If you see steam, that means we're boiling!  That's the best time to stop by and get your syrup and see the action at 5 Barndoor Hills Road.  If you miss us, give us call at 860-653-3167.


Spring is also time for planting, when we start flowers and vegetables in our greenhouses.  These are sold at local farmers' markets in season.  We've also got a small farm stand at 197 Hartford Avenue, where you can find all of our produce picked fresh from the field.  In season, we've got sweet corn, peppers, eggplant, tomatoes, potatoes, beans, radishes, melons, and more!  Keep visiting to see the newest varieties - some of which are old-time varieties you can't find in many other places.

We're also known for our dry grains and beans.  If you're looking for hard or soft winter wheat for baking (stop by the stand and Torrie will tell you what you use in which recipe), cornmeal for pancakes, grits, and more, you'll find it at Young Farms.



11 Questions for a Granby Farmer

Each month, the Granby Drummer publishes an interview with a local farmer from our town.  Read on to lean more!

1) How did you get started in farming? 4-H. Roger was the club leader and Dale was in the club. The kids started learning with chickens, and worked our way up from there. We showed livestock at the 4-H fair and had a good 25 animals exhibited – not bad for a Granby club back then! And we had to keep our own project record sheets. The agriculture wasn’t as diverse then – Dale was the only one with a maple project, and he even won an award for making up his own type of record sheet!

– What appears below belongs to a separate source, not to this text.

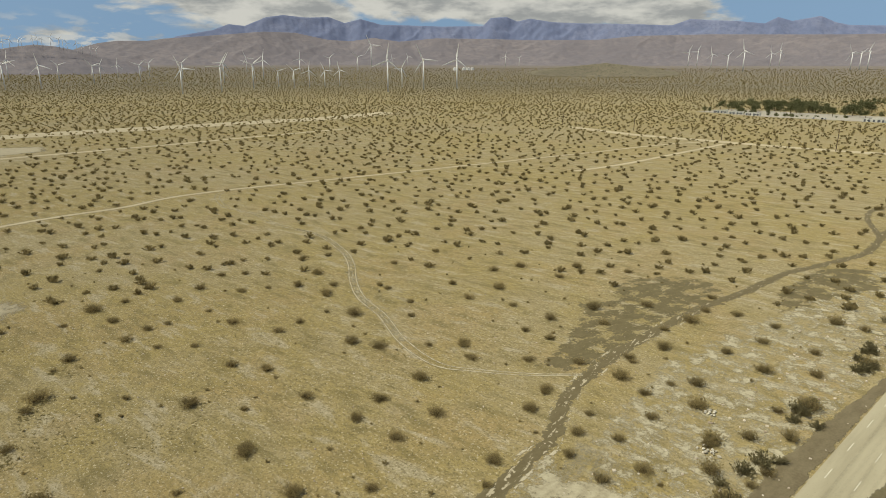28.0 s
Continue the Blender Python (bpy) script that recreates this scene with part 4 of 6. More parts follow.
# sand lot before the fence: wet patches and grading marks
gx, gy = np.arange(-98.0, -25.0, 0.20), np.arange(44.0, 133.0, 0.26)
X, Y = np.meshgrid(gx, gy, indexing="ij")
lines, power, pale, pale_power = [], [], [], []
for k in range(620):
    cx, cy, rad = -46 + g.uniform(-3, 3), 97 + g.uniform(-5, 5), g.uniform(4, 30)
    a0 = g.uniform(-1.2, 1.9)
    line = [(cx + rad * math.sin(a), cy + rad * 1.05 * math.cos(a)) for a in np.linspace(a0, a0 + g.uniform(1.5, 6.0) / rad, 4)]
    line = [(min(x, -26.0), y) for x, y in line]
    (lines if k % 2 else pale).append(line)
    (power if k % 2 else pale_power).append(g.uniform(0.3, 0.85))
for k in range(190):
    x0, y0 = g.uniform(-98, -58), g.uniform(76, 131)
    line = [(x0, y0), (x0 + g.uniform(4, 9), y0 + g.uniform(-0.5, 0.5)), (x0 + g.uniform(12, 26), y0 + g.uniform(-1, 1))]
    (lines if k % 2 else pale).append(line)
    (power if k % 2 else pale_power).append(g.uniform(0.3, 0.9))
for k in range(170):
    x0, y0 = g.uniform(-54, -28), g.uniform(46, 92)
    line = [(x0, y0), (x0 + g.uniform(1, 3), y0 + g.uniform(4, 7)), (x0 + g.uniform(3, 7), y0 + g.uniform(9, 16))]
    (lines if k % 2 else pale).append([(min(x, -26.0), y) for x, y in line])
    (power if k % 2 else pale_power).append(g.uniform(0.4, 1.0))
lines.append([(-27.2, 52), (-27.5, 90), (-27.0, 128)])
power.append(0.8)
ground_layers("ground_lot_marks", gx, gy, {"wet": union_inside(X, Y, [WET_0, WET_1]), "mark": stamped(gx, gy, lines, 0.16, power), "pale": stamped(gx, gy, pale, 0.2, pale_power)}, LOT_MARKS, 0.05, "wet olive patches and curved grading marks in pale sand")
# lot behind the fence: long scraped lines
gx, gy = np.arange(-210.0, -24.8, 0.8), np.arange(134.5, 372.0, 0.8)
X, Y = np.meshgrid(gx, gy, indexing="ij")
lines, power, pale, pale_power = [[(-210, 268), (-120, 272), (-60, 276), (-28, 274)]], [1.0], [], []
for k in range(260):
    x0, y0 = g.uniform(-205, -40), g.uniform(136, 365)
    n = g.uniform(4, 22)
    line = [(x0, y0), (x0 + n * 0.5, y0 + g.uniform(-2, 2)), (x0 + n, y0 + g.uniform(-4, 4))]
    (lines if k % 3 == 0 else pale).append([(min(x, -27), y) for x, y in line])
    (power if k % 3 == 0 else pale_power).append(g.uniform(0.06, 0.3))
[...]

2) What’s your favorite product/service that you produce? Everything is great! But maple syrup is probably our favorite. In fact, it’s what the family’s been known for since 1925, when Grandma and Grandpa would load a wagon with maple syrup and potatoes and sell all the way to Hartford, where they’d shop for the supplies they couldn’t grow.

3) What will your farm look like in 10 years? Quite the same, we hope! We’re at a good size and have good help that can manage what we do right now.

4) What benefits does agriculture give the community? Locally grown food! When push comes to shove, that’s definitely something you want in your own neighborhood.

5) Who did you learn the most from when you were getting started? Our relatives – so many of them. Aunt Florence Porter, of Foster Porter Plumbing and Electrical, was the maple queen. She managed the family evaporator and bucket inventory. It used to be that we’d get together every few years and make plenty of syrup for the extended family. That fell apart as the years went on, so Dale asked if he could use the equipment. That first year, he was a junior in high school and there weren’t enough hours in the day. He’d start in early, and Shirley graciously agreed to mind the boiling when he went off to school. (What a good Mom!)

6) What do you wish more people knew about farming? So many things! The newer the generation, the farther they are removed from farming, so they don’t know what goes into a crop, or what it takes to get the job done. That was always a passion of Roger’s – his classroom was always filled with agricultural things he was showing his students.

7) What's on your farm's wish list? All we have to do is be blessed with a good crop.

8) What's the biggest issue facing agriculture today? Over-regulation.

9) What's next at your farm? Maple season! We spend January getting the lines ready to go, gathering the supplies we’ll need in the woods, collecting the jugs, and getting wood into the sap house. As the days warm up and the nights get cold, the sap will start running. Usually this starts in February around here, but this winter has been a little different, to say the least.

10) What's the most amazing thing you've seen on your farm? Not seen – smelled. Fresh air. Fresh-mowed hay. Corn right before it’s ripe. Tobacco curing in the shed. Pine smoke from the evaporator. There’s nothing like it.

11) What's the best thing about farming in Granby? The soils and the customers. That’s why we’re here.